▸ Task objective
In the lines below, output everything from the first line through the line containing "what is given" exactly as it is. Pictures are not part of the output.
------------------------------------------------------------------------
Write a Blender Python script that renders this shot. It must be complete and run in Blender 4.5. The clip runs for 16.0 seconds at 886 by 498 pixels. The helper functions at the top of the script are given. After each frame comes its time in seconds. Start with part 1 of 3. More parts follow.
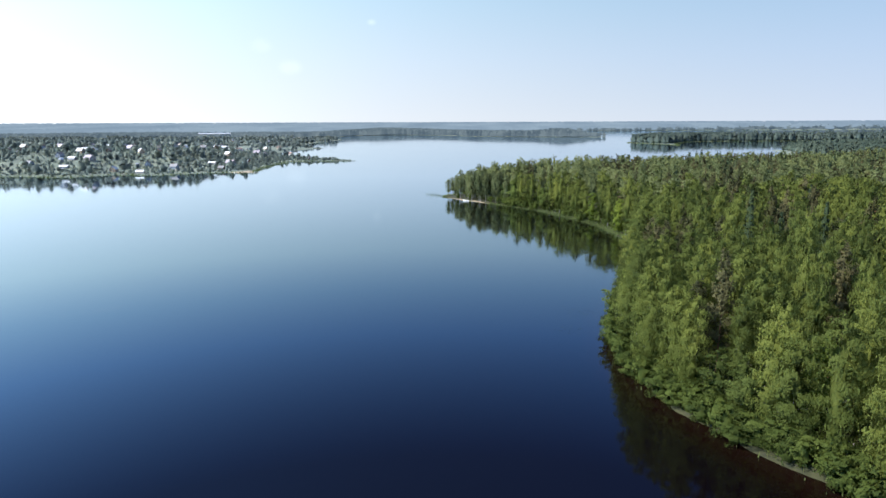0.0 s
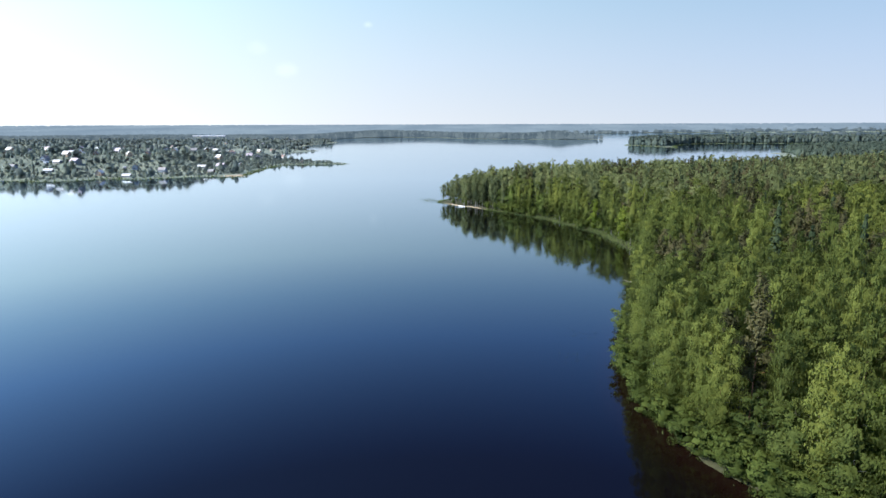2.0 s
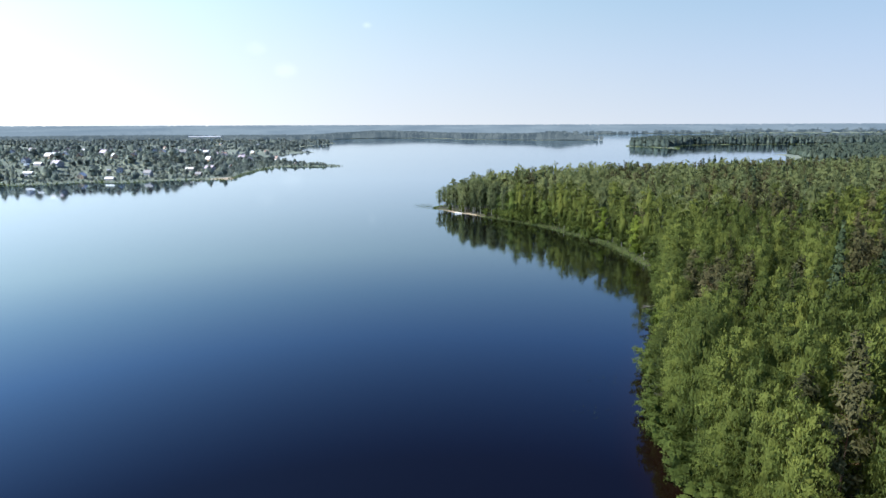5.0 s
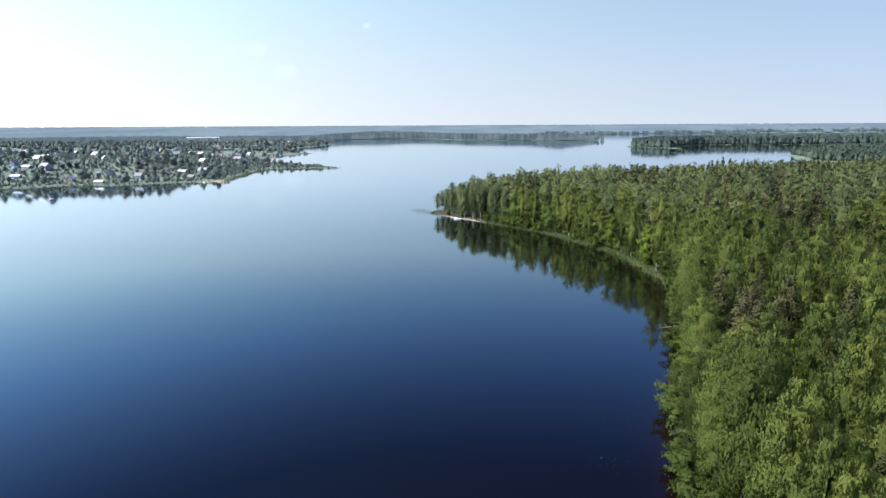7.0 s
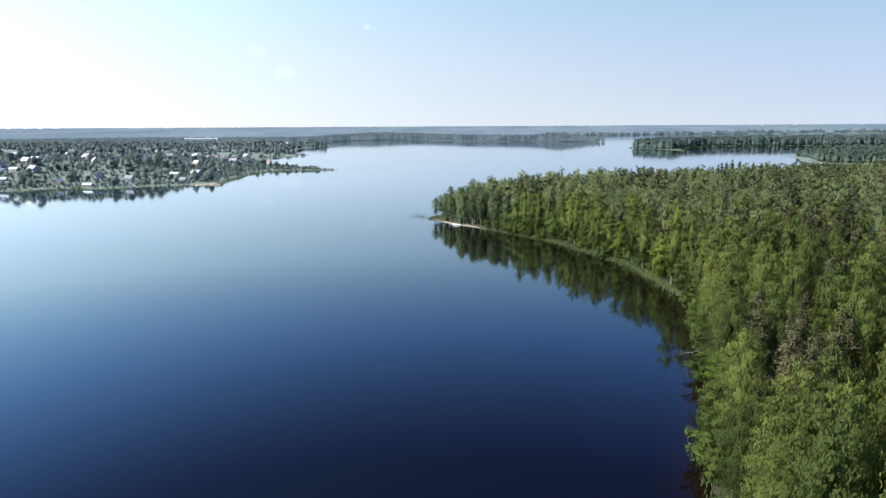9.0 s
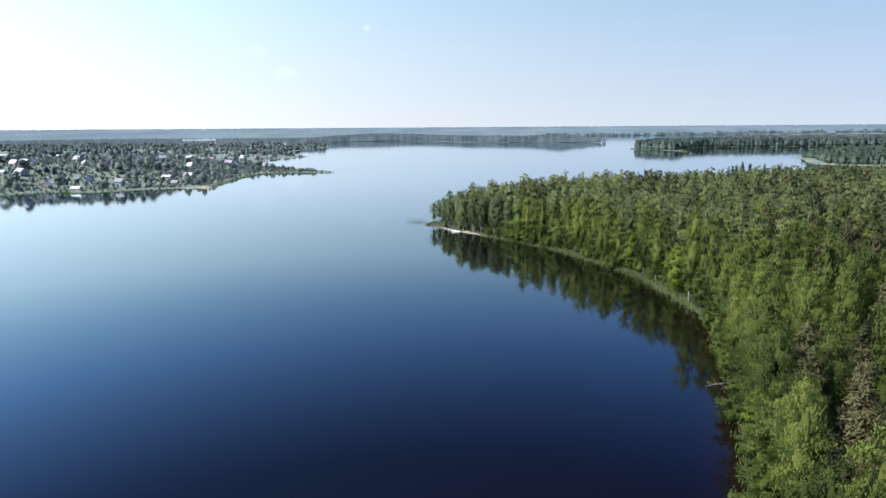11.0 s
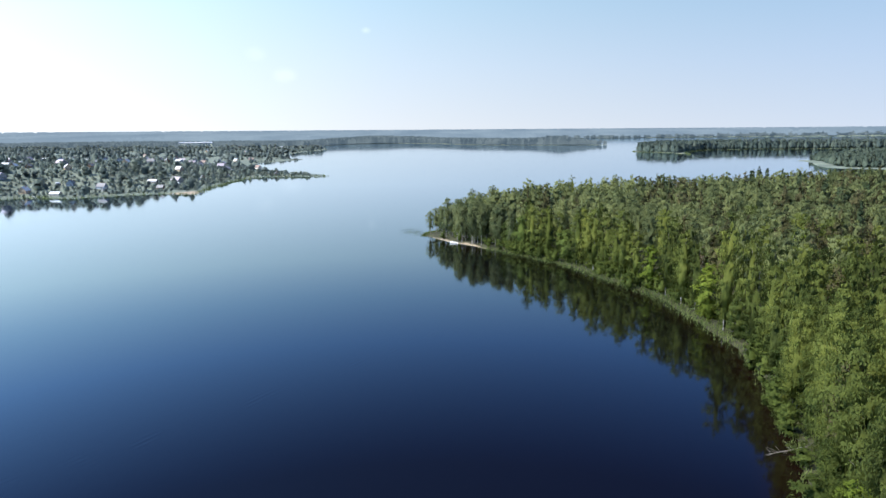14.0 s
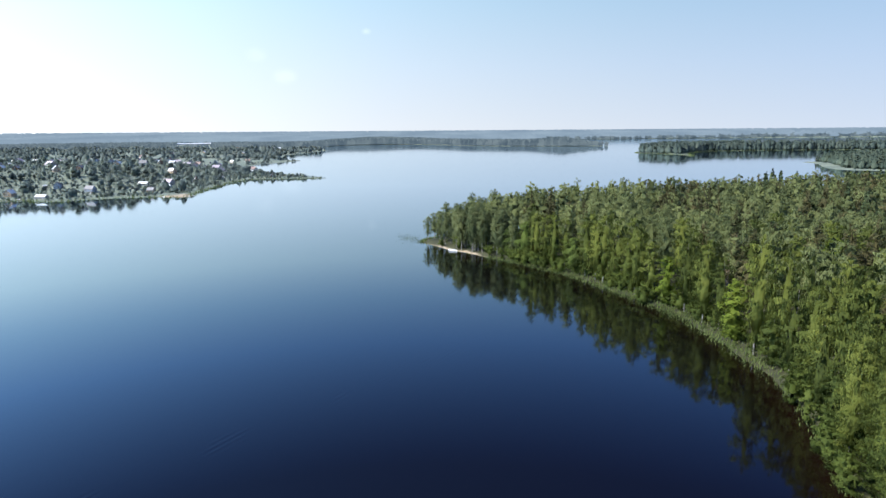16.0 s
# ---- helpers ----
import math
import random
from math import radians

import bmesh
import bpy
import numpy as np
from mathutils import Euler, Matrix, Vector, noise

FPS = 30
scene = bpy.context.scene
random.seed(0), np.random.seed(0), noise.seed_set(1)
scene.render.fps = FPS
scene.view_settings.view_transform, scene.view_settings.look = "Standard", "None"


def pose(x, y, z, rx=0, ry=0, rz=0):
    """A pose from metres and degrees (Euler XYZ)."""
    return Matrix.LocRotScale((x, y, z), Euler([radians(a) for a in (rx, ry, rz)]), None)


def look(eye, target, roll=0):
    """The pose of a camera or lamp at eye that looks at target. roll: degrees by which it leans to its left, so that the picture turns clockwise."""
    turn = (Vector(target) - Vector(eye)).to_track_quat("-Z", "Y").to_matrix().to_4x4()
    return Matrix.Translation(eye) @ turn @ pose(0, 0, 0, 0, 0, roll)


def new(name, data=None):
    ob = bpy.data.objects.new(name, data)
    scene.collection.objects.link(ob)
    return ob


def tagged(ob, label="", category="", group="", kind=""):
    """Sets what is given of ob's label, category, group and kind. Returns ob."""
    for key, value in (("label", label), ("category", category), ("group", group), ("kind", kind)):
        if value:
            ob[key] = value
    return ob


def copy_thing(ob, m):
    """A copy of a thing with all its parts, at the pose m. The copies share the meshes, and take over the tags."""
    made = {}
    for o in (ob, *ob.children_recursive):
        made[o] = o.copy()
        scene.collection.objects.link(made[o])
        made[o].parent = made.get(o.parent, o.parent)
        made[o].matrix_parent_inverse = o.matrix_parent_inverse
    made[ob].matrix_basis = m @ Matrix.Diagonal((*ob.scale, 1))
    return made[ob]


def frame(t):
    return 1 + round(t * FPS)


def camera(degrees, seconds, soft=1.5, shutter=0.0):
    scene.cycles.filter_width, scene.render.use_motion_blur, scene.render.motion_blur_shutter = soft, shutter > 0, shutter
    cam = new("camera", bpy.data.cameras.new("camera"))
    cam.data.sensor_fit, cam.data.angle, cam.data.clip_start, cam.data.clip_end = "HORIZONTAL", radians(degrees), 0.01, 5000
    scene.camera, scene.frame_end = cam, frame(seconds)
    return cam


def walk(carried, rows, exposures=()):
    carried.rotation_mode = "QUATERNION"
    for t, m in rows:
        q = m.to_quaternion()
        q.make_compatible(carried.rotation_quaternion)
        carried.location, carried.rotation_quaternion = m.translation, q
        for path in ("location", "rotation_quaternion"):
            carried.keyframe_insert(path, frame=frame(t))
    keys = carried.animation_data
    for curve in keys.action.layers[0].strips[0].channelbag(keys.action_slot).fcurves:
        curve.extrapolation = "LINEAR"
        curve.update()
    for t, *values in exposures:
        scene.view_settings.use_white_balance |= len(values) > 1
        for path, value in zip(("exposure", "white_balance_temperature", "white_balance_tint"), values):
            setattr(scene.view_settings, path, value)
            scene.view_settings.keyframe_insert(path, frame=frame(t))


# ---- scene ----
cam = camera(73.3, 16.0, soft=1.45)
PATH = [
    (0, (0.102, 0.106, 49.111), (0.036, 2.061, 48.696), -0.2),
    (0.5, (0.239, 3.986, 49.148), (0.176, 5.942, 48.739), -0.2),
    (1, (0.376, 7.829, 49.162), (0.317, 9.786, 48.753), -0.2),
    (1.5, (0.514, 11.684, 49.177), (0.458, 13.641, 48.769), -0.2),
    (2, (0.655, 15.652, 49.207), (0.6, 17.61, 48.799), -0.2),
    (2.5, (0.79, 19.761, 49.245), (0.737, 21.719, 48.838), -0.2),
    (3, (0.97, 23.906, 49.28), (0.918, 25.864, 48.873), -0.2),
    (3.5, (1.122, 28.049, 49.32), (1.07, 30.006, 48.913), -0.2),
    (4, (1.421, 31.976, 49.379), (1.37, 33.933, 48.972), -0.2),
    (6.5, (2.368, 51.655, 50.133), (2.315, 53.613, 49.728), -0.2),
    (7, (2.551, 55.676, 50.205), (2.499, 57.633, 49.8), -0.3),
    (7.5, (2.714, 59.751, 50.265), (2.663, 61.709, 49.861), -0.3),
    (8, (2.844, 63.809, 50.335), (2.793, 65.768, 49.932), -0.3),
    (8.5, (2.929, 67.875, 50.416), (2.878, 69.834, 50.015), -0.3),
    (9, (3.073, 71.796, 50.431), (3.021, 73.755, 50.029), -0.3),
    (11.5, (3.547, 91.739, 50.806), (3.495, 93.699, 50.408), -0.4),
    (12, (3.537, 95.871, 50.828), (3.486, 97.831, 50.431), -0.4),
    (12.5, (3.567, 99.974, 50.796), (3.516, 101.933, 50.399), -0.4),
    (13, (3.679, 104.009, 50.775), (3.628, 105.969, 50.38), -0.4),
    (13.5, (3.783, 108.154, 50.78), (3.731, 110.114, 50.387), -0.4),
    (14, (3.901, 112.323, 50.786), (3.851, 114.283, 50.394), -0.4),
    (14.5, (4.141, 116.385, 50.763), (4.089, 118.346, 50.371), -0.4),
    (15, (4.304, 120.506, 50.752), (4.252, 122.467, 50.361), -0.4),
    (15.5, (4.354, 124.601, 50.699), (4.303, 126.562, 50.309), -0.4),
    (16, (4.367, 128.73, 50.651), (4.316, 130.691, 50.262), -0.4),
]
walk(cam, [(t, look(e, g, r)) for t, e, g, r in PATH], [(0, 0.95, 6400, 10), (16, 0.95, 6400, 10)])

# ---------------------------------------------------------------- light
SUN_AZ, SUN_EL = -108.0, 45.0          # degrees from +Y towards +X, and above the horizon
az, el = radians(SUN_AZ), radians(SUN_EL)
sun_dir = Vector((math.sin(az) * math.cos(el), math.cos(az) * math.cos(el), math.sin(el)))
world = bpy.data.worlds.new("sky")
scene.world = world
world.use_nodes = True
wn, wl = world.node_tree.nodes, world.node_tree.links
wn.clear()
w_out, w_bg = wn.new("ShaderNodeOutputWorld"), wn.new("ShaderNodeBackground")
w_sky = wn.new("ShaderNodeTexSky")
w_sky.sky_type, w_sky.sun_disc = "NISHITA", False
w_sky.sun_elevation, w_sky.sun_rotation = el, az
w_sky.altitude, w_sky.air_density, w_sky.dust_density, w_sky.ozone_density = 100, 1.0, 0.25, 3.0
w_bg.inputs["Strength"].default_value = 0.09
# summer haze: a pale veil low over the horizon, whiter towards the sun, that gives way to blue overhead
w_co, w_sep = wn.new("ShaderNodeTexCoord"), wn.new("ShaderNodeSeparateXYZ")
wl.new(w_co.outputs["Generated"], w_sep.inputs[0])


def sky_maths(op, a, b=0.0):
    node = wn.new("ShaderNodeMath")
    node.operation = op
    for q, v in enumerate((a, b)):
        if isinstance(v, (int, float)):
            node.inputs[q].default_value = v
        else:
            wl.new(v, node.inputs[q])
    return node.outputs[0]


w_dot = wn.new("ShaderNodeVectorMath")
w_dot.operation = "DOT_PRODUCT"
wl.new(w_co.outputs["Generated"], w_dot.inputs[0])
w_dot.inputs[1].default_value = (-0.97, -0.242, 0)
w_side = sky_maths("ADD", w_dot.outputs["Value"], 0.242)
w_side2 = sky_maths("MULTIPLY", w_side, w_side)
w_side = sky_maths("MULTIPLY", w_side, sky_maths("ADD", sky_maths("MULTIPLY", sky_maths("MAXIMUM", w_sep.outputs["Z"], 0.0), 2.2), 1.0))
w_lift = wn.new("ShaderNodeCombineXYZ")
for q, (k1, k2) in enumerate(((0.5, 0.26), (0.43, 0.33), (0.31, 0.43))):
    w_e = sky_maths("EXPONENT", sky_maths("ADD", sky_maths("MULTIPLY", w_side, k1), sky_maths("MULTIPLY", w_side2, k2)))
    wl.new(sky_maths("MULTIPLY", w_e, 5.76), w_lift.inputs[q])
w_ramp = wn.new("ShaderNodeValToRGB")
VEIL = [(0.0, (0.80, 0.86, 0.93)), (0.1, (0.66, 0.80, 0.95)), (0.208, (0.50, 0.72, 0.91)), (0.27, (0.31, 0.56, 0.9)), (0.342, (0.18, 0.41, 0.9)), (0.5, (0.09, 0.25, 0.74)), (0.62, (0.1, 0.27, 0.75))]
while len(w_ramp.color_ramp.elements) < len(VEIL):
    w_ramp.color_ramp.elements.new(0.5)
for w_stop, (place, colour) in zip(w_ramp.color_ramp.elements, VEIL):
    w_stop.position, w_stop.color = place, (*colour, 1)
wl.new(w_sep.outputs["Z"], w_ramp.inputs[0])
w_veil, w_tint = wn.new("ShaderNodeVectorMath"), wn.new("ShaderNodeVectorMath")
w_veil.operation = w_tint.operation = "MULTIPLY"
wl.new(w_ramp.outputs[0], w_veil.inputs[0])
wl.new(w_lift.outputs[0], w_veil.inputs[1])
wl.new(w_sky.outputs[0], w_tint.inputs[0])
w_tint.inputs[1].default_value = (1.5, 1.3, 1.15)
w_thin, w_haze = wn.new("ShaderNodeMapRange"), wn.new("ShaderNodeMix")
w_thin.interpolation_type = "SMOOTHSTEP"
w_thin.inputs["From Min"].default_value, w_thin.inputs["From Max"].default_value = 0.62, 0.95
wl.new(w_sep.outputs["Z"], w_thin.inputs["Value"])
w_haze.data_type = "RGBA"
wl.new(w_thin.outputs[0], w_haze.inputs[0])
wl.new(w_veil.outputs[0], w_haze.inputs[6])
wl.new(w_tint.outputs[0], w_haze.inputs[7])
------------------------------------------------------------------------
▸ Solved exercise
Write a Blender Python script that renders this shot. It must be complete and run in Blender 4.5. The clip runs for 16.0 seconds at 886 by 498 pixels. The helper functions at the top of the script are given. After each frame comes its time in seconds. Start with part 1 of 3. More parts follow.
0.0 s
2.0 s
5.0 s
7.0 s
9.0 s
11.0 s
14.0 s
16.0 s
# ---- helpers ----
import math
import random
from math import radians

import bmesh
import bpy
import numpy as np
from mathutils import Euler, Matrix, Vector, noise

FPS = 30
scene = bpy.context.scene
random.seed(0), np.random.seed(0), noise.seed_set(1)
scene.render.fps = FPS
scene.view_settings.view_transform, scene.view_settings.look = "Standard", "None"


def pose(x, y, z, rx=0, ry=0, rz=0):
    """A pose from metres and degrees (Euler XYZ)."""
    return Matrix.LocRotScale((x, y, z), Euler([radians(a) for a in (rx, ry, rz)]), None)


def look(eye, target, roll=0):
    """The pose of a camera or lamp at eye that looks at target. roll: degrees by which it leans to its left, so that the picture turns clockwise."""
    turn = (Vector(target) - Vector(eye)).to_track_quat("-Z", "Y").to_matrix().to_4x4()
    return Matrix.Translation(eye) @ turn @ pose(0, 0, 0, 0, 0, roll)


def new(name, data=None):
    ob = bpy.data.objects.new(name, data)
    scene.collection.objects.link(ob)
    return ob


def tagged(ob, label="", category="", group="", kind=""):
    """Sets what is given of ob's label, category, group and kind. Returns ob."""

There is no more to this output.